I planned on making the pork (no surprise here) similarly to how we’d done it at the Dressing Room, which is to say, similar to any meat braise you might make. Braising is such a great technique for tendering up flavorful, but often somewhat tough, cuts of meat, such as pork shoulder, brisket, or (caution: recipe foreshadowing) lamb’s neck. But without further ado:
1 medium piece of pork shoulder (1 1/2 pounds)
1 large yellow onion
1 stalk celery
3 cloves garlic
1 small can (28 oz) whole peeled tomatoes, seeded (optional) and diced
1 tbsp. tomato paste
Water or Stock (chicken or pork) to cover (1 cup?)
1/2 bottle white wine
Couple sprigs of herbs (I used some rosemary, oregano, and thyme)
Spices (I used red pepper flakes, fennel seed, maybe 1/4 tsp each)
Salt and Pepper
To start, I tied the pork so it wouldn’t completely fall apart while cooking. You can do this with any sort of clean string (un-waxed, so it doesn’t melt into the meat while cooking) and most butchers will be happy to give you some string with whatever cut you order. I got some oil nearly smoking in our pot, and quickly seared the pork, seasoned, on all sides, to get it nicely browned. As it was nearly done, I tossed in a crushed garlic clove and a sprig of rosemary to add some flavor and aroma to the meat and juices. When browned, I removed it from the pot and deglazed with a bit of white wine.
After the white wine nearly cooked away, I added some olive oil and sauteed the veg (carrot, onion, celery, all finely chopped) until they got soft and began to caramelize. I added a tablespoon or so of tomato paste, and let that cook until it began to brown on the bottom. At this point I began deglazing the tomato paste/veg mix every time it caramelized well in the pan. Spread the mix out over the bottom of the pan and let it cook on medium heat almost to the point of getting burnt, then deglaze with however much wine you need to get all that caramelization off the bottom of the pan. Go through that process a few times to help deepen the final flavor of the dish.
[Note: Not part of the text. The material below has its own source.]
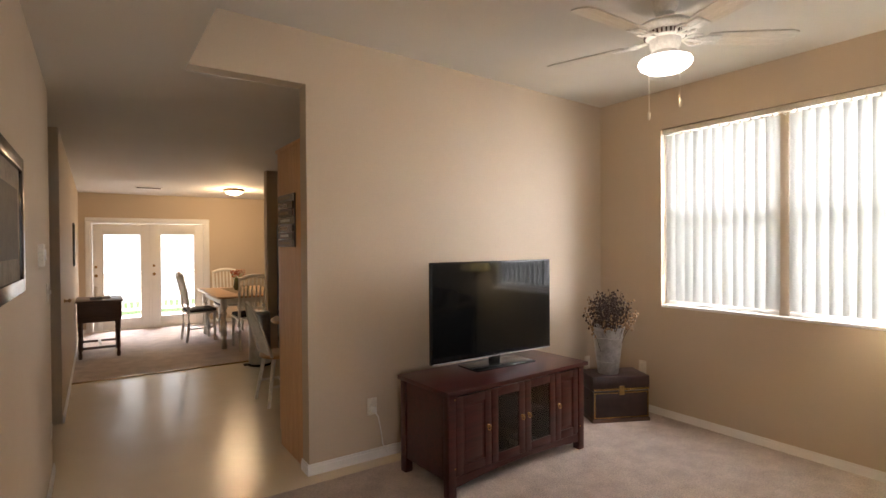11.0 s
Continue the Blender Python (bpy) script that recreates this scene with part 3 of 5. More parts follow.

After I finished that deglazing routine, I added my diced canned tomatoes and water (since I didn’t have any stock) to the pot. I put in some picked thyme and oregano, and placed the pork shoulder back into the liquid. I also added some fennel seed, the chili flakes, and some cracked black pepper and salt. You don’t want to oversalt the liquid, because it will reduce later and could become way too salty, so go light. You can always add more later.
The pork should be almost completely covered by the liquid. I then brought it to a boil, then turned the heat down all the way to let it simmer very slowly for a couple of hours. When the meat is completely tender, and falling apart, the pork is done. At that point, remove the pork, let it cool a little, and pull it into shreds. Let the liquid reduce to a slightly thicker consistency, and add the pork back in to finish the ragu. Season to taste.
That’s the basic sauce recipe. We had this with rigatone, tho pappardelle or fusilli would be great. One thing to consider when you’re serving this sauce is that it needs some fat to become fuller and creamier because of all the acid from the tomatoes. So when I portioned out the sauce we’d need for our pasta, I added a splash of cream, a little butter, some olive oil, and grated a bunch of pecorino romano cheese into it. You could use any or all of those things to make it taste richer with your pasta. The basic sauce itself keeps for a few days in the fridge, and freezes well. We had plenty of leftovers.